§ WRITTEN PROBLEM
Transcribe the full listing exactly, and drop every picture.

§ SUPPLIED DATA
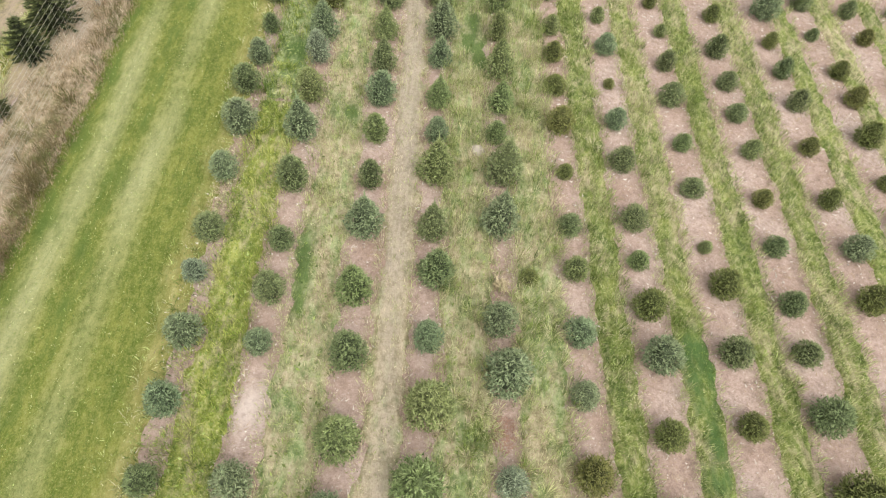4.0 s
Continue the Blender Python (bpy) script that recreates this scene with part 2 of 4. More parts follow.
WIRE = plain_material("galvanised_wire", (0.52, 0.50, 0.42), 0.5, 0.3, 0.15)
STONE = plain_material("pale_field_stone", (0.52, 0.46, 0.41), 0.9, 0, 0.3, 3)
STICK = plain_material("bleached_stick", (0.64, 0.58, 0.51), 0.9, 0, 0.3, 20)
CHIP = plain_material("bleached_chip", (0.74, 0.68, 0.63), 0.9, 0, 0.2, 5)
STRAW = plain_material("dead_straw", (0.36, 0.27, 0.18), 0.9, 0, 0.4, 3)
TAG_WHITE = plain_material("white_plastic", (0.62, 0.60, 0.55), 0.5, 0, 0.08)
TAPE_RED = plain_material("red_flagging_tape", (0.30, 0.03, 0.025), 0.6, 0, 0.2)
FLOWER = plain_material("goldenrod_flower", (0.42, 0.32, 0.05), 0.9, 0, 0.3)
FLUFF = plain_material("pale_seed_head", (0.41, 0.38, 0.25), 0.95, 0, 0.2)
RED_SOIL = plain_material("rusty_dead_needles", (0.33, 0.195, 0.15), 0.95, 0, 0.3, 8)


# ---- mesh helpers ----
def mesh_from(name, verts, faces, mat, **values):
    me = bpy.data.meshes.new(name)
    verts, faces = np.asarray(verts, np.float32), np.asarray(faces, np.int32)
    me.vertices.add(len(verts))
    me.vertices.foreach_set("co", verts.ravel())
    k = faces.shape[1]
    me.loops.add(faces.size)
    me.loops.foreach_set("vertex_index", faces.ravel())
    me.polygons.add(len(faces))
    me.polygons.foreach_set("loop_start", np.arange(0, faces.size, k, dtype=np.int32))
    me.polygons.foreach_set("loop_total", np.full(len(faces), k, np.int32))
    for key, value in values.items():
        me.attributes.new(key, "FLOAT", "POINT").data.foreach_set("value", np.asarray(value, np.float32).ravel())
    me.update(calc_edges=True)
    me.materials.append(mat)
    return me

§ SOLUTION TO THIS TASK
4.0 s
Continue the Blender Python (bpy) script that recreates this scene with part 2 of 4. More parts follow.
WIRE = plain_material("galvanised_wire", (0.52, 0.50, 0.42), 0.5, 0.3, 0.15)
STONE = plain_material("pale_field_stone", (0.52, 0.46, 0.41), 0.9, 0, 0.3, 3)
STICK = plain_material("bleached_stick", (0.64, 0.58, 0.51), 0.9, 0, 0.3, 20)
CHIP = plain_material("bleached_chip", (0.74, 0.68, 0.63), 0.9, 0, 0.2, 5)
STRAW = plain_material("dead_straw", (0.36, 0.27, 0.18), 0.9, 0, 0.4, 3)
TAG_WHITE = plain_material("white_plastic", (0.62, 0.60, 0.55), 0.5, 0, 0.08)
TAPE_RED = plain_material("red_flagging_tape", (0.30, 0.03, 0.025), 0.6, 0, 0.2)
FLOWER = plain_material("goldenrod_flower", (0.42, 0.32, 0.05), 0.9, 0, 0.3)
FLUFF = plain_material("pale_seed_head", (0.41, 0.38, 0.25), 0.95, 0, 0.2)
RED_SOIL = plain_material("rusty_dead_needles", (0.33, 0.195, 0.15), 0.95, 0, 0.3, 8)


# ---- mesh helpers ----
def mesh_from(name, verts, faces, mat, **values):
    me = bpy.data.meshes.new(name)
    verts, faces = np.asarray(verts, np.float32), np.asarray(faces, np.int32)
    me.vertices.add(len(verts))
    me.vertices.foreach_set("co", verts.ravel())
    k = faces.shape[1]
    me.loops.add(faces.size)
    me.loops.foreach_set("vertex_index", faces.ravel())
    me.polygons.add(len(faces))
    me.polygons.foreach_set("loop_start", np.arange(0, faces.size, k, dtype=np.int32))
    me.polygons.foreach_set("loop_total", np.full(len(faces), k, np.int32))
    for key, value in values.items():
        me.attributes.new(key, "FLOAT", "POINT").data.foreach_set("value", np.asarray(value, np.float32).ravel())
    me.update(calc_edges=True)
    me.materials.append(mat)
    return me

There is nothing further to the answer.